The problem ::
List each line holding the string "that".
[BEGIN]
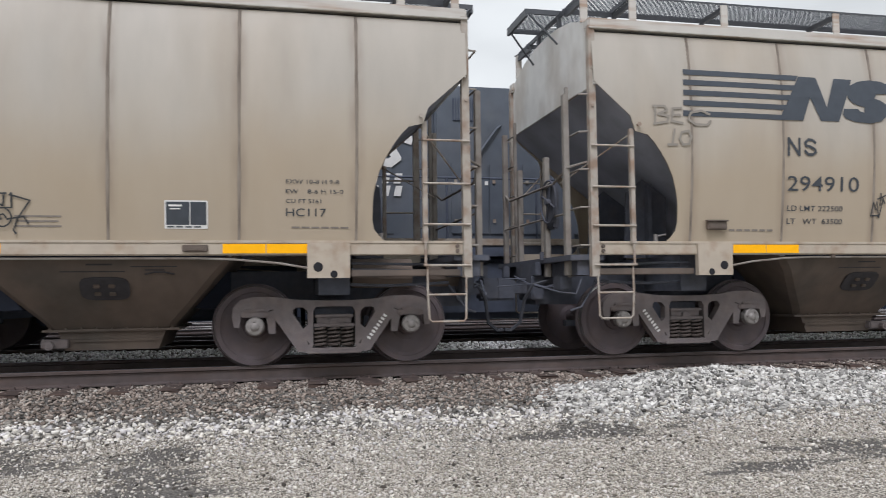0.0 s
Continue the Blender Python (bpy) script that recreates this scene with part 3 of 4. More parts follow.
    for c, side in ((-4.54, 1), (0, -1), (4.54, -1)):
        hopper_bay(car, c, side)
    for e in (-1, 1):
        end_gear(car, e)
    for t in TRUCKS:
        make_truck(car, t)
    bm = bmesh.new()
    tube(bm, [(-8.70, -.72 + .27 * math.cos(a), 1.95 + .27 * math.sin(a)) for a in (2 * math.pi * k / 20 for k in range(21))], .014)
    for a in range(4):
        rod(bm, (-8.70, -.72, 1.95), (-8.70, -.72 + .27 * math.cos(a * 1.571 + .4), 1.95 + .27 * math.sin(a * 1.571 + .4)), .012, 6)
    rod(bm, (-8.62, -.72, 1.95), (-8.74, -.72, 1.95), .04, 8)
    bx(bm, -8.68, -8.60, -.86, -.58, 1.6, 2.2, .02)
    part("brake_wheel", bm, M_UNDER, car, "dark spoked hand brake wheel")
    bm = bmesh.new()
    rod(bm, (7.2, -.9, 1.05), (7.9, -.9, 1.05), .17, 16)
    rod(bm, (8.15, -.7, 1.02), (8.55, -.7, 1.02), .13, 14)
    part("air_tank", bm, M_HOPPER, car)
    return car

# ---- lettering of the cars ----
def emblem(parent, s=-1):
    """Five stripes that run into two heavy slanted shapes."""
    for k in range(5):
        z = 3.412 - k * .1275
        end = -5.71 - k * .040
        pts = [(-7.285 - k * .006, z), (end - .03, z - .005), (end + .01, z + .060), (-7.283 - k * .006, z + .066)]
        on_side("emblem_stripe", [pts], M_LOGO, parent, s, label="dark navy painted stripe")
    zig = [(-5.70, 3.462), (-5.45, 3.458), (-5.32, 3.08), (-5.19, 3.458), (-4.93, 3.455), (-5.15, 2.905), (-5.41, 2.905), (-5.57, 3.235), (-5.665, 2.9), (-6.0, 2.9), (-5.90, 2.97)]
    on_side("emblem_block", [zig], M_LOGO, parent, s, lift=0.0135, label="slanted heavy navy shape of the emblem")
    upper = [(-4.61, 3.28), (-4.37, 3.29), (-4.357, 3.34), (-4.39, 3.41), (-4.49, 3.45), (-4.67, 3.462), (-4.84, 3.435), (-4.96, 3.38), (-5.015, 3.29), (-5.0, 3.21), (-4.93, 3.145)]
    lower = [(-4.84, 3.12), (-4.73, 3.10), (-4.68, 3.07), (-4.70, 3.045), (-4.77, 3.032), (-4.84, 3.048), (-4.86, 3.078), (-5.07, 3.072), (-5.09, 3.0), (-5.05, 2.95), (-4.91, 2.908)]
    back = [(-4.68, 2.897), (-4.53, 2.93), (-4.45, 2.99), (-4.42, 3.08), (-4.44, 3.15), (-4.52, 3.2), (-4.69, 3.242), (-4.76, 3.268), (-4.77, 3.31), (-4.69, 3.33), (-4.62, 3.322)]
    on_side("emblem_block", [upper + lower + back], M_LOGO, parent, s, lift=0.0135, label="curved heavy navy shape of the emblem")


def mark(parent, s=-1):
    """The short painted mark above the number."""
    w = .032
    z0, z1 = 2.465, 2.675
    polys = stroke([(-5.875, z0), (-5.875, z1)], w) + stroke([(-5.875, z1), (-5.725, z0)], w) + stroke([(-5.725, z0), (-5.725, z1)], w)
    arc = [(-5.50, z1 - .05), (-5.54, z1 - .015), (-5.60, z1 - .012), (-5.645, z1 - .05), (-5.63, z1 - .09), (-5.57, z0 + .108), (-5.51, z0 + .08), (-5.495, z0 + .045), (-5.54, z0 + .012), (-5.60, z0 + .012), (-5.65, z0 + .055)]
    for k, poly in enumerate(polys + stroke(arc, w)):
        on_side("painted_mark", [poly], M_INK, parent, s, lift=0.010 + .0006 * k)


def stencils(car, number, load, light, tag_at=()):
    emblem(car)
    mark(car)
    letters("number", number, .185, -5.89, 2.025, M_INK, car, right=-4.86)
    letters("load_limit", "LD LMT " + load, .068, -5.885, 1.775, M_INK, car, right=-5.09)
    letters("light_weight", "LT   WT  " + light, .068, -5.885, 1.615, M_INK, car, right=-5.09)
    fr = []
    x0, x1, z0, z1 = -4.105, -3.858, 2.215, 2.445
    for b in (bar(x0, x1, z0, z0 + .013), bar(x0, x1, z1 - .013, z1), bar(x0, x0 + .013, z0, z1), bar(x1 - .013, x1, z0, z1)):
        fr.append(b)
    on_side("plate_frame", fr, M_INK, car)
    letters("plate_word", "PLATE", .036, -4.065, 2.37, M_INK, car, right=-3.90)
    letters("plate_letter", "C", .075, -4.01, 2.25, M_INK, car)
    letters("size_line", "EXW 10-8 H 9-8", .045, 6.36, 2.005, M_INK, car, right=6.93)
    letters("size_line", "EW    8-6 H 15-0", .045, 6.36, 1.90, M_INK, car, right=6.975)
    letters("volume_line", "CU FT 5161", .045, 6.36, 1.795, M_INK, car, right=6.735)
    letters("class_line", "HC117", .085, 6.36, 1.655, M_INK, car, right=6.79)
    on_side("fine_print", [bar(6.49 + k * .105, 6.575 + k * .105, 1.525, 1.545) for k in range(6)], M_FAINT, car)
    on_side("fine_print", [bar(-6.68 + k * .105, -6.60 + k * .105, 1.52, 1.545) for k in range(6)], M_FAINT, car)
    for x in (-2.95, 2.48):
        letters("warning_word", "WARNING", .05, x + .08, 1.705, M_RED, car, right=x + .43)
        on_side("warning_print", [bar(x + .02 * (k % 2), x + .50 - .04 * (k % 3), 1.655 - k * .045, 1.677 - k * .045) for k in range(4)], M_RED, car)
    for x in (-3.78, .70, 3.75):
        on_side("fine_print", [bar(x + .02 * (k % 2), x + .44 - .03 * (k % 2), 1.625 - k * .05, 1.642 - k * .05) for k in range(3)], M_FAINT, car)
    # small framed label
    on_side("job_label", [bar(-.175, .06, 1.53, 1.635)], M_INK, car, lift=.010)
    on_side("job_panel", [bar(-.16, .045, 1.545, 1.62)], M_WHITE, car, lift=.013)
    on_side("fine_print", [bar(-.19, .08, 1.665, 1.69), bar(-.13, .02, 1.575, 1.59)], M_INK, car, lift=.016)
    # black record panel with a pale frame
    on_side("record_frame", [bar(5.185, 5.62, 1.515, 1.81)], M_WHITE, car, lift=.010)
    on_side("record_panel", [bar(5.20, 5.435, 1.555, 1.795), bar(5.445, 5.605, 1.555, 1.795)], M_INK, car, lift=.013)
    on_side("fine_print", [bar(5.225, 5.36, 1.745, 1.765), bar(5.24, 5.34, 1.715, 1.727)], M_WHITE, car, lift=.016)
    on_side("fine_print", [bar(5.21 + k * .09, 5.28 + k * .09, 1.527, 1.541) for k in range(4)], M_INK, car, lift=.013)
    # card holder on the sheet and tack board on the sill
    bm = bmesh.new()
    bx(bm, -6.995, -6.735, -1.61, -1.555, 1.535, 1.635, .008)
    bx(bm, -6.975, -6.755, -1.618, -1.60, 1.55, 1.61, .006)
    bx(bm, -7.005, -6.725, -1.63, -1.57, 1.635, 1.652)
    part("card_holder", bm, M_HOPPER, car)
    bm = bmesh.new()
    bx(bm, 5.36, 5.62, -1.56, -1.53, 1.27, 1.345, .008)
    bx(bm, 5.40, 5.58, -1.566, -1.55, 1.285, 1.33, .006)
    part("tack_board", bm, M_HOPPER, car)
    for e in (-1, 1):
        bm = bmesh.new()
        for z in (1.28, 1.335):
            lathe_at(bm, e * 8.33, -1.545, z, .022)
        part("bolt_pair", bm, M_HOPPER, car)
    # number painted along one diagonal of each sideframe
    for t in TRUCKS:
        bm = bmesh.new()
        sg = -1 if t < 0 else 1
        for k in range(8):
            u = (k + .5) / 8
            cx, cz = t + sg * (.385 + .215 * u), .285 + .29 * u
            d = Vector((sg * .215, .29)).normalized()
            n = Vector((-d.y, d.x))
            pts = [(cx + a * d.x * .013 + b * n.x * .022, cz + a * d.y * .013 + b * n.y * .022) for a, b in ((-1, -1), (1, -1), (1, 1), (-1, 1))]
            bm.faces.new([bm.verts.new((x, -1.034, z)) for x, z in pts])
        part("frame_number", bm, M_WHITE, car)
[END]
Problem solution ::
Continue the Blender Python (bpy) script that recreates this scene with part 3 of 4. More parts follow.
    """Five stripes that run into two heavy slanted shapes."""